MANAUS — A seca do Rio Negro em Manaus isolou até fluxos de água. A situação ocorre na Marina do Davi, na Ponta Negra, zona oeste da capital. Local de intenso fluxo de embarcações privadas de lazer e transporte de ribeirinhos para comunidades da zona rural da capital, a Marina é hoje uma extensa área de areia e lama. O único veio de água está bloqueado por uma Balsa Fluvial de Endemias da Semsa (Secretaria Municipal de Saúde) que ficou atravessada no leito do rio.
Flutuantes comerciais e de atracadouros para embarcações estão em terra firme. Alguns, na parte mais funda do rio, estão presos na areia. É o caso da base de pesquisa do Inpa (Instituto Nacional de Pesquisas da Amazônia). O ATUAL constatou a situação nesta quarta-feira (2).

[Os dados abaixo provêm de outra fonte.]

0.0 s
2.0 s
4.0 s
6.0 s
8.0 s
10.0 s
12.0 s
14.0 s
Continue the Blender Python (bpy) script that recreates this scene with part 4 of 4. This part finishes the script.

Funcionários do Instituto usaram enxadas para abrir uma canaleta para que a pouca água no leito do rio pudesse fluir. É que a balsa encalhou exatamente no canal por onde passa água, que fica represada somente de um lado. O flutuante do Inpa serve de apoio aos pesquisadores quando o rio está cheio.
A balsa foi ancorada na Marina do Davi no dia 16 de maio deste anos para atender 74 comunidades. Funciona das 8h às 17h30 para assistência de saúde como aplicação de vacinas. Para chegar à embarcação é preciso andar. A dificuldade de acesso reduziu o atendimento praticamente a zero.
O ATUAL consultou a Semsa sobre porque a balsa foi mantida no local mesmo durante a seca do rio, mas não houve resposta até a publicação da matéria.
Afetados
A situação afetou o trabalho no local. O mecânico marítimo Marcos Antônio, de 69 anos, dono de três flutuantes no local em que faz reparos em embarcações, ficaram encalhados. “As dificuldades são porque agora os barcos não chegam até aqui [flutuantes] e tenho que ir lá fora para fazer os serviços”, disse.
Marcos Antônio disse que está se mantendo com os trabalhos que ficaram pendentes do ano passado. A renda da família diminuiu porque não há condições para trabalhos mais longos porque não há onde atracar os barcos.
Moradores de comunidades que utilizam a Marina para desembarcar em Manaus também sofrem com o isolamento. Morador da Comunidade Ebenézer, o pescador Josué Bastos Gama, de 49 anos, relatou que antes levava 45 minutos no trajeto até Manaus, agora na seca o tempo é de 1h20.
Na quarta-feira, Josué Bastos veio a Manaus trazer a esposa para atendimento de saúde. Ela foi ao médico sozinha e ele voltou para casa porque os animais e a horta precisam de cuidados. “Os peixes sumiram”, disse, ao revelar que a pesca é uma das fontes de alimentos da família. Ele disse que recebe cesta básica da Prefeitura de Manaus.
Passagem
Os trabalhadores que fazem transporte fluvial de pessoas às comunidades, praias e flutuantes para lazer também foram afetados, uma vez que o fluxo de pessoas diminuiu em 80%. Com a seca, o transporte é apenas de moradores das comunidades.
Adonis Custódio, que faz parte da Cooperativa Aquaviário de transporte de Passageiros, trabalha há 18 anos no serviço. Ele disse que os trabalhadores estão usando lanchas pequenas, pois as maiores não conseguem chegar à Marina do Davi.
Antes, as lanchas levavam até 80 pessoas, mas agora as menores transportam de 6 a 15 passageiros. “Houve também uma adaptação de valores. Antes a viagem era 12 reais para as comunidades mais próximas, mas agora as lanchas não conseguem chegar no porto e eles precisam pagar um rabeta [canoa com motor de hélice longa] para os levar”, conta Adonis Custódio. A passagem custa R$ 10.
A Defesa Civil estadual informou que a estiagem afeta 86.921 mil famílias no Amazonas – 747.642 mil pessoas. Essa é considerada a segunda maior seca do estado em 120 anos, atrás apenas da de 2024, quando a cota do Rio Negro atingiu 12,70 em 26 de outubro. Nesta quinta-feira, a profundidade do Rio Negro na orla de Manaus é de 12,77m.